Unhinged synth terrorists Crystal Castles have never been the most chipper band, but Alice Glass’ comments on what inspired their new record, (III), hint at even darker influences. “I didn’t think I could lose faith in humanity any more than I already had,” the frontwoman said in a press release. “But after witnessing some things, it feels like the world is a dystopia where victims don’t get justice and corruption prevails.”

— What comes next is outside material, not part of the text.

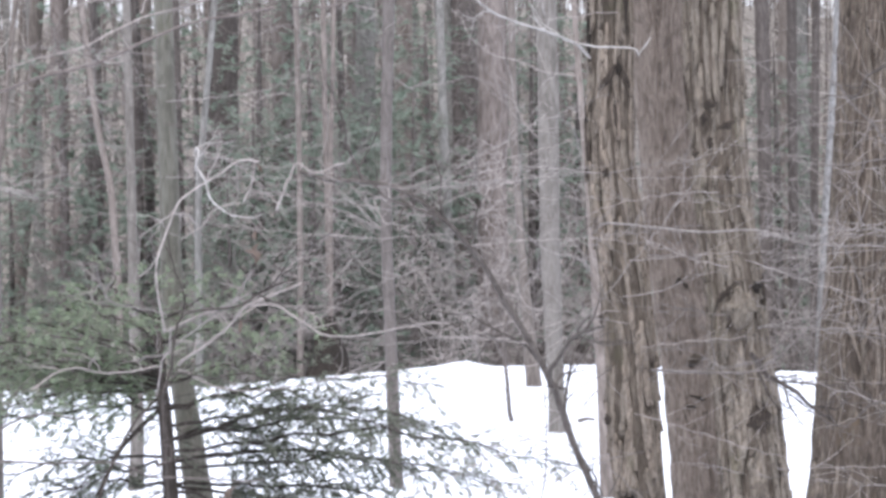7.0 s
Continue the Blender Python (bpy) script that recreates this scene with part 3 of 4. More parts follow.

And so after a relatively tame second album—2010’s (II), which struck a balance between streamlined synth-pop and raucous digital destruction—the Canadian duo has reverted back to the messy, choppy style found on its 2008 self-titled debut. But instead of anarchist dance jams full of crunchy 8-bit noise, (III) is more like a static-filled radio station fading in and out of range. The wobbly keyboards and clipped beats on “Plague” and “Mercenary” aren’t in step, so the songs sound like they’re being played through malfunctioning speakers, while “Kerosene” cobbles together chipmunk-vocal gibberish, chilly 8-bit Nintendo effects, and mechanical rhythms. While (III) can use this disorientation effectively—both “Violent Youth” and the instrumental “Telepath” are icy disco shape-shifters—too often the music is irritating, not disruptive.

It’s also disappointing that Glass’ vocals are de-emphasized, even on (III)’s best songs. Noise diffracts her voice on the grinding death march “Insulin,” while her murmurs are buried in the mix on the hip-hop-tinged “Affection” and the murky “Transgender,” which resembles The Cure’s early-’80s synth-punk. While it seems symbolic that Glass’ voice is obscured—her vocals become another way to convey angst, sadness and frustration—the album feels deflated without her yowls and screeches at the forefront. 

Not everything suffers from this ennui. “Sad Eyes” sounds like a goth-night anthem from 1986 with its cheesy big beats and whooshing keyboards, while the minimalist electro-pop surge-and-drone “Wrath Of God” embodies deep mental anguish. As the latter song implies, more than anything, (III) is an introverted album preoccupied with despair and cynicism. By itself, this isn’t a bad thing; after all, hopelessness and pessimism is a potent combination. But, as is the case with (III), it’s also far too easy to lose perspective and focus when the music and sentiments are so inwardly focused.